— GOAL OF THE EXERCISE —
Reproduce the listing below exactly, beginning with its first line and ending with the line that holds "1), fold=0.3, taper=0.16)"; pictures are not part of the copy.

— DATA BLOCK —
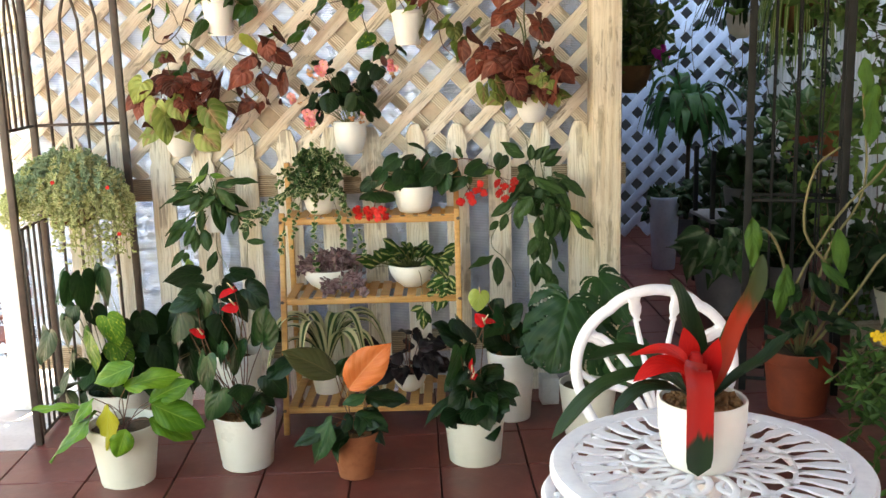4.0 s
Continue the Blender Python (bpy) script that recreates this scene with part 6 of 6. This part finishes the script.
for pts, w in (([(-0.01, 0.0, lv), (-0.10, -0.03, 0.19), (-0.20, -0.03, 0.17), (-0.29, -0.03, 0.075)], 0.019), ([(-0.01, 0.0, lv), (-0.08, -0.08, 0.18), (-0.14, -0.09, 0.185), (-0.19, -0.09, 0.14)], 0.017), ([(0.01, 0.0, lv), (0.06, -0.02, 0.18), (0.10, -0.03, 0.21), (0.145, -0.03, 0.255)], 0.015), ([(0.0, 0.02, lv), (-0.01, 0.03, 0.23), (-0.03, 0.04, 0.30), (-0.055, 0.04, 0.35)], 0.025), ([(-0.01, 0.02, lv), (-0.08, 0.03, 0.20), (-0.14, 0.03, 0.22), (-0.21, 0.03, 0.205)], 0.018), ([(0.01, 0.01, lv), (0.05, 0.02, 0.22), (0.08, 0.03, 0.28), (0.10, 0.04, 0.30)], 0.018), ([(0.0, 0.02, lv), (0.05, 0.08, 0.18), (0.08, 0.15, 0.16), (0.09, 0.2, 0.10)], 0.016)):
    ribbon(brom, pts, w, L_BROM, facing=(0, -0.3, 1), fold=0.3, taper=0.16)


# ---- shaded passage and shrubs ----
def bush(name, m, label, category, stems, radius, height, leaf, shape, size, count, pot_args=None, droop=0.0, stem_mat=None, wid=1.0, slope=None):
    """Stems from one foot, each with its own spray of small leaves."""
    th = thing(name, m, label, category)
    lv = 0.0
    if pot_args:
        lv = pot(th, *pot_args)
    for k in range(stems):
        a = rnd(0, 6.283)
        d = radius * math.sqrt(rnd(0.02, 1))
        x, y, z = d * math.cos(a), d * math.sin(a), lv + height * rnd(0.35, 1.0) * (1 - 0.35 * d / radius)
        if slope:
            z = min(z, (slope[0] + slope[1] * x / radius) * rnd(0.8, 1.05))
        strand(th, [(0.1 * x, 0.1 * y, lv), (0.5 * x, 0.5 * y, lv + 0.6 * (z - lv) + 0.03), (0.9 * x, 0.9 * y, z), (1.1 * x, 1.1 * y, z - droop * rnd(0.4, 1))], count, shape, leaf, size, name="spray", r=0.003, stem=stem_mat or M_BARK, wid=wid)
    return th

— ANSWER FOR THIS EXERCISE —
4.0 s
Continue the Blender Python (bpy) script that recreates this scene with part 6 of 6. This part finishes the script.
for pts, w in (([(-0.01, 0.0, lv), (-0.10, -0.03, 0.19), (-0.20, -0.03, 0.17), (-0.29, -0.03, 0.075)], 0.019), ([(-0.01, 0.0, lv), (-0.08, -0.08, 0.18), (-0.14, -0.09, 0.185), (-0.19, -0.09, 0.14)], 0.017), ([(0.01, 0.0, lv), (0.06, -0.02, 0.18), (0.10, -0.03, 0.21), (0.145, -0.03, 0.255)], 0.015), ([(0.0, 0.02, lv), (-0.01, 0.03, 0.23), (-0.03, 0.04, 0.30), (-0.055, 0.04, 0.35)], 0.025), ([(-0.01, 0.02, lv), (-0.08, 0.03, 0.20), (-0.14, 0.03, 0.22), (-0.21, 0.03, 0.205)], 0.018), ([(0.01, 0.01, lv), (0.05, 0.02, 0.22), (0.08, 0.03, 0.28), (0.10, 0.04, 0.30)], 0.018), ([(0.0, 0.02, lv), (0.05, 0.08, 0.18), (0.08, 0.15, 0.16), (0.09, 0.2, 0.10)], 0.016)):
    ribbon(brom, pts, w, L_BROM, facing=(0, -0.3, 1), fold=0.3, taper=0.16)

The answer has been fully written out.